Question

What is the inverse function of `y=3x^2-5`?

Answer 1

`x=sqrt((y+5)/3)`

Explanation:

To find the inverse of a function expressed as
`color(white)("XXX")y=` an expression in `x`
rearrange the expression into the form:
`color(white)("XXX")x=` an expression in `y`

Given
`color(white)("XXX")y=3x^2-5`

Switch sides and add `5` to both sides
`color(white)("XXX")3x^2=y+5`

Divide both sides by `3`
`color(white)("XXX")x^2=(y+5)/3`

Take the square root of both sides
`color(white)("XXX")x= +-sqrt((y+5)/3)`

Since we were asked for an inverse function, I've eliminated the non-primary root (a function can not have two values for a single argument value).

Therefore
`color(white)("XXX")x=sqrt((y+5)/3)`

Answer 2

With the default domain, this function has no inverse since it is not one-to-one, but read on...

Explanation:

Let `f(x) = 3x^2-5`.

The implicit domain of `f` is the set of values for which it is defined.

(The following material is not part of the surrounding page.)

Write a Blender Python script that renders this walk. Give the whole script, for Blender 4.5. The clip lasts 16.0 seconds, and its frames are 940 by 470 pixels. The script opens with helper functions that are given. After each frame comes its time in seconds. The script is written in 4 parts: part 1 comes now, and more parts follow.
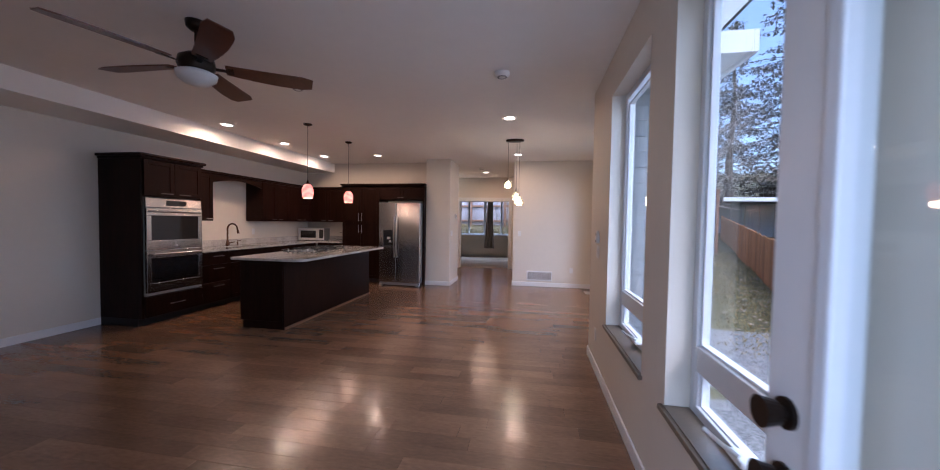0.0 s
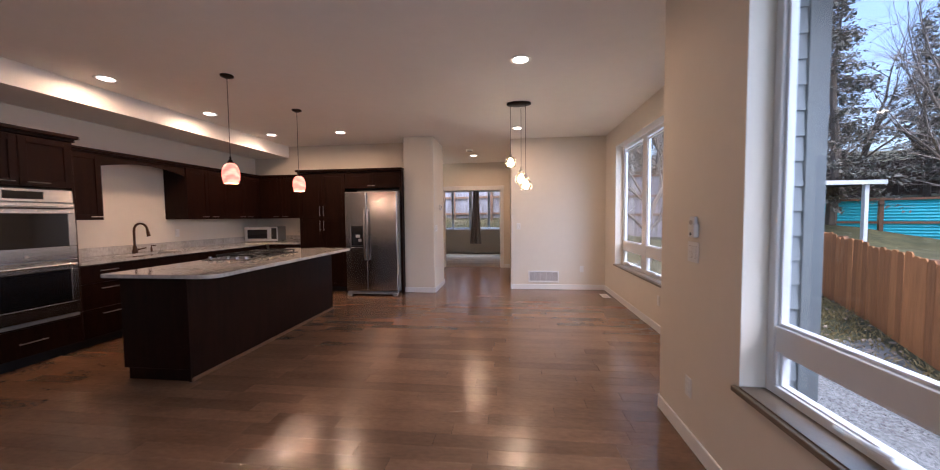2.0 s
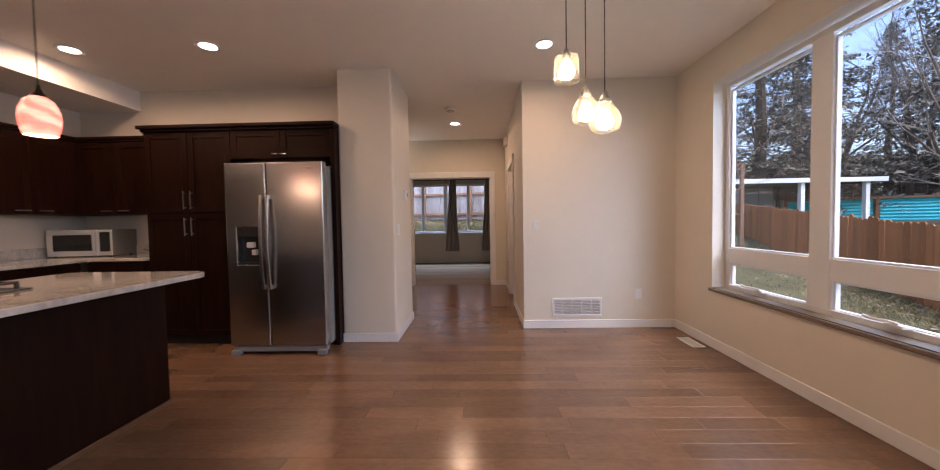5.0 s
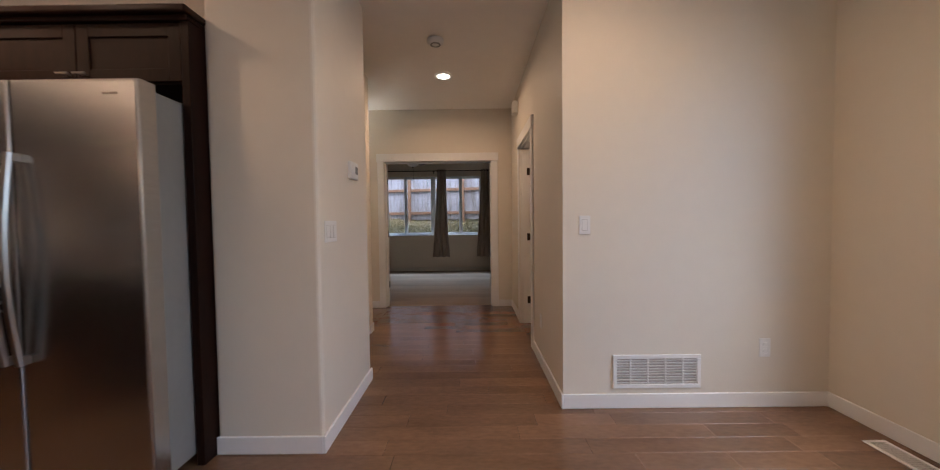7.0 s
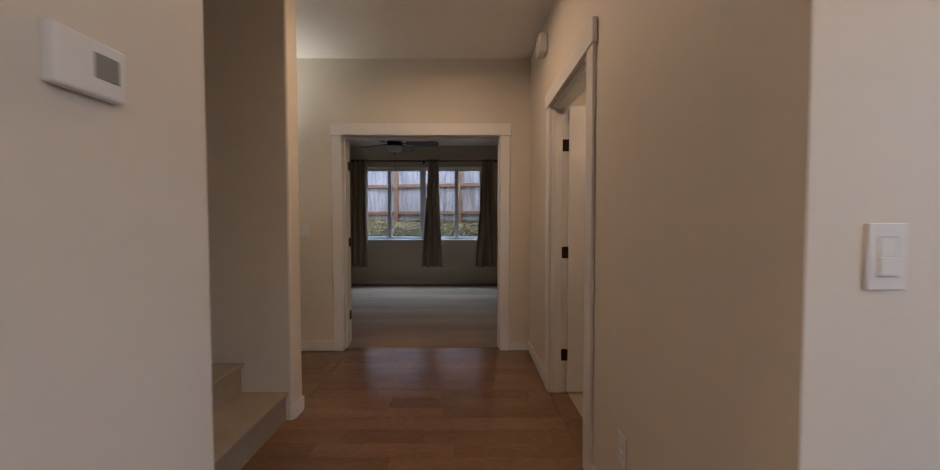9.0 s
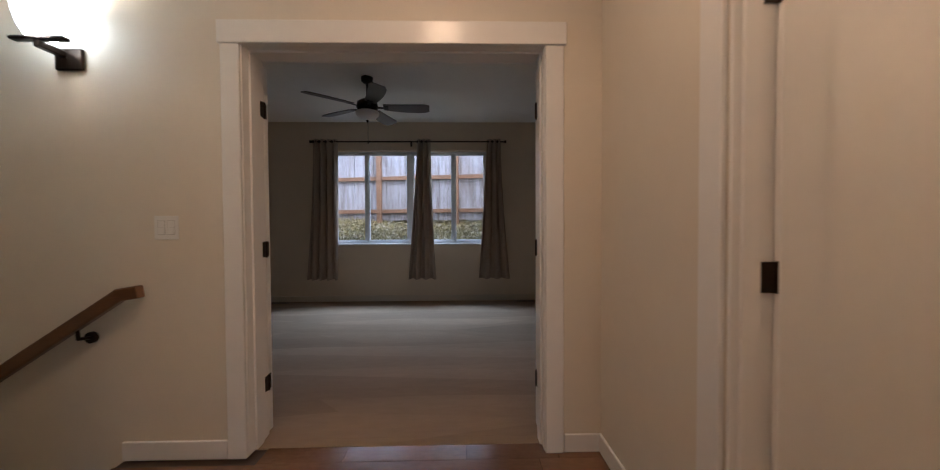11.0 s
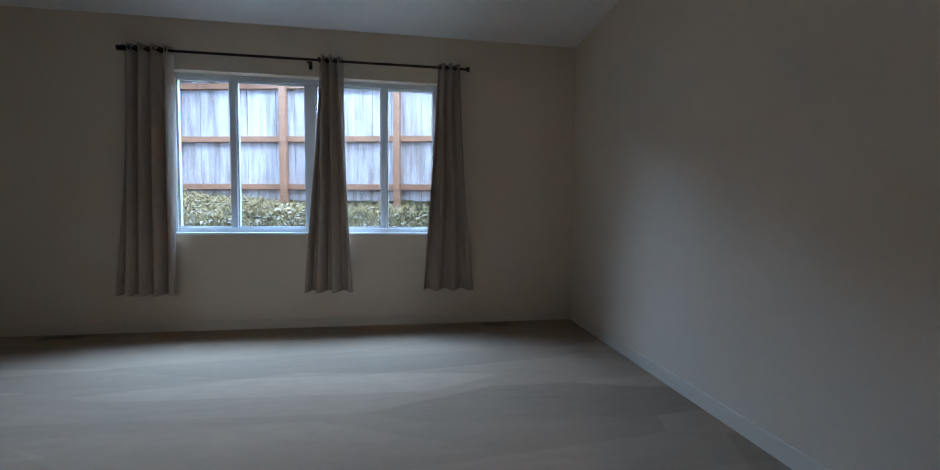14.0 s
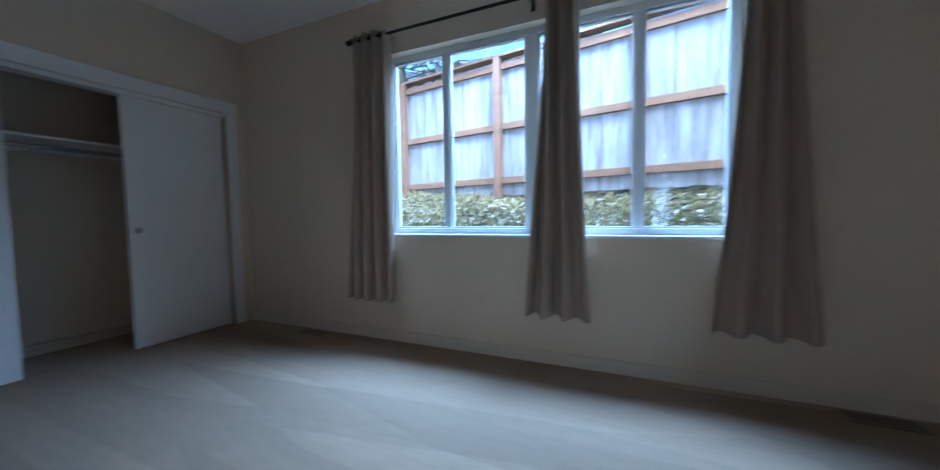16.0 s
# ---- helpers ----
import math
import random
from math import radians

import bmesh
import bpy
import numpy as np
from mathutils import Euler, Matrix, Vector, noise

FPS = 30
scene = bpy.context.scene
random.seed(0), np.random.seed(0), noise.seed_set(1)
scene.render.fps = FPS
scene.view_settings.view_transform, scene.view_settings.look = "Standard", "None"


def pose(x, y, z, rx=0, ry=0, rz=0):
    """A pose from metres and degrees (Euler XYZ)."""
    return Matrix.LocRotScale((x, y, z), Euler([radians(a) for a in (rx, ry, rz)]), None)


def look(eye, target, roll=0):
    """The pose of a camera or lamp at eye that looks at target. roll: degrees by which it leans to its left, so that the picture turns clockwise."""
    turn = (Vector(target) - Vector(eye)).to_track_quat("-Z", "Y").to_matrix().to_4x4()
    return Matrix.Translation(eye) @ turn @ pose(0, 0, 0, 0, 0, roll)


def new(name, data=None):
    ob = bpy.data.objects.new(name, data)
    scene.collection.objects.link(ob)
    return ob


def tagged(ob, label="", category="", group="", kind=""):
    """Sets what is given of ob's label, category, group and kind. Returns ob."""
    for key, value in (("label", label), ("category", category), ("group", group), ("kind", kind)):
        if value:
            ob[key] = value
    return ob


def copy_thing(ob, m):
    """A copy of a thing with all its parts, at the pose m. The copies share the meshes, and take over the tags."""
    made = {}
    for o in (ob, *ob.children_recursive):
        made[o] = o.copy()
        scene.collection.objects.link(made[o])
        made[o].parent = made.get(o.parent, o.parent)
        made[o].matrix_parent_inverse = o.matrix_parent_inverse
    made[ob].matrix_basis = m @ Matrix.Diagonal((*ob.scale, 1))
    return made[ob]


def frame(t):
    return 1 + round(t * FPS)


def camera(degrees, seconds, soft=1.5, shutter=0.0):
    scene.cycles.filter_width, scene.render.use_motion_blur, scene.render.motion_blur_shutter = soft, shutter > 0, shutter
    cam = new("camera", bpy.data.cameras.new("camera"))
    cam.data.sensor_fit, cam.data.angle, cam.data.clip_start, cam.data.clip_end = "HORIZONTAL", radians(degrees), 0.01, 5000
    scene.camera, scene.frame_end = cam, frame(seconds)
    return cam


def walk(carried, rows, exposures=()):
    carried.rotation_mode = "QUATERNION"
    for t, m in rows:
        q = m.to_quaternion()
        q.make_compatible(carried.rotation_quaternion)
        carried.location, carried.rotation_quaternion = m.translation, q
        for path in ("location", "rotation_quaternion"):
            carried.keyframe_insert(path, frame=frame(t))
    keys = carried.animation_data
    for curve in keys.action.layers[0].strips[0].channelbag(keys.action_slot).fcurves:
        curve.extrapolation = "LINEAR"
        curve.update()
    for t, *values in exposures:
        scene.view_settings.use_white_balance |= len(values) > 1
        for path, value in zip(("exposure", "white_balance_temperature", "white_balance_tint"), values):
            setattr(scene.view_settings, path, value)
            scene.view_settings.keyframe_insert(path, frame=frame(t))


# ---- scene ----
cam = camera(105.0, 16.0, soft=1.0, shutter=0.4)
PATH = [
    (0, (0.72, 3.457, 1.382), (0.38, 5.427, 1.313), 0.9),
    (0.5, (0.636, 3.797, 1.305), (0.297, 5.766, 1.234), 0.3),
    (1, (0.554, 4.119, 1.25), (0.237, 6.092, 1.17), -0.2),
    (1.5, (0.449, 4.458, 1.26), (0.169, 6.436, 1.169), -0.4),
    (2, (0.316, 4.837, 1.335), (0.086, 6.821, 1.235), -0.6),
    (2.5, (0.228, 5.331, 1.337), (0.017, 7.318, 1.243), -0.6),
    (3, (0.158, 5.799, 1.255), (-0.029, 7.789, 1.17), -0.7),
    (3.5, (0.016, 6.267, 1.191), (-0.124, 8.261, 1.111), -0.9),
    (4, (-0.028, 6.694, 1.171), (-0.147, 8.689, 1.096), -1.1),
    (4.2, (-0.059, 6.833, 1.195), (-0.165, 8.828, 1.118), -1.0),
    (6.3, (-0.249, 8.66, 1.211), (-0.257, 10.659, 1.143), -0.9),
    (6.5, (-0.253, 8.84, 1.193), (-0.265, 10.839, 1.125), -0.5),
    (7, (-0.262, 9.249, 1.18), (-0.27, 11.248, 1.11), -0.7),
    (7.5, (-0.268, 9.648, 1.185), (-0.277, 11.646, 1.114), -0.3),
    (8, (-0.263, 10.074, 1.213), (-0.268, 12.072, 1.13), -0.9),
    (8.5, (-0.268, 10.469, 1.214), (-0.27, 12.468, 1.138), -0.3),
    (11, (-0.396, 12.485, 1.142), (-0.351, 14.484, 1.096), -0.3),
    (11.5, (-0.485, 12.830, 1.088), (-0.372, 14.826, 1.034), -0.6),
    (12, (-0.585, 13.148, 1.008), (-0.404, 15.139, 0.942), -0.7),
    (12.5, (-0.574, 13.460, 0.957), (-0.328, 15.444, 0.882), -0.5),
    (13, (-0.340, 13.866, 0.970), (-0.083, 15.848, 0.896), 0.0),
    (13.5, (-0.166, 14.217, 1.016), (0.102, 16.197, 0.934), 0.6),
    (14, (-0.160, 14.542, 1.022), (0.106, 16.522, 0.935), 0.4),
    (14.5, (-0.165, 14.847, 1.055), (0.031, 16.835, 0.963), -0.2),
    (15, (-0.256, 15.143, 1.120), (-0.223, 17.141, 1.034), -0.5),
    (15.5, (-0.401, 15.422, 1.120), (-0.703, 17.397, 1.030), -0.8),
    (16, (-0.572, 15.613, 1.030), (-1.377, 17.440, 0.920), -0.9),
]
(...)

By convention, since the variable name is `x` rather than `z`, we're talking about `RR` rather than `CC` and `f` is well defined for the whole of `RR`.

However, `f` is not one-to-one in that `f(-x) = f(x)` for all `x in RR`, so `f` has no well-defined inverse on its default domain.

We can try to find an inverse as follows:

Let `y = f(x) = 3x^2-5`.

Adding `5` to both ends we get:

`y+5 = 3x^2`

Dividing both sides by `3` we get:

`x^2 = (y+5)/3`

Hence

`x = +-sqrt((y+5)/3)`

This is not uniquely defined, so does not define a function, unless...

If we restrict the domain of `f` to `[0, oo)` then `f` is one-to-one and has inverse:

`f^(-1)(y) = sqrt((y+5)/3)`

Alternatively, if we restrict the domain of `f` to `(-oo, 0]`, then `f` is one-to-one with inverse:

`f^(-1)(y) = -sqrt((y+5)/3)`

Interestingly, if we define `g(y) = sqrt((y+5)/3)`, then `g(y)` has an inverse function `g^(-1)(x) = f(x)`.

If we define `h(y) = -sqrt((y+5)/3)`, then `h(y)` has an inverse function `h^(-1)(x) = f(x)`.

If we define:

`k(y) = { (sqrt((y+5)/3), "if " y " is rational"), (-sqrt((y+5)/3), "if " y " is irrational") :}`

then `k(y)` has an inverse function `k^(-1)(x) = f(x)`

The implicit domain for `g(y), h(y) and k(y)` is `[-5, oo)` since we require `y >= -5` in order that the square root has a Real value.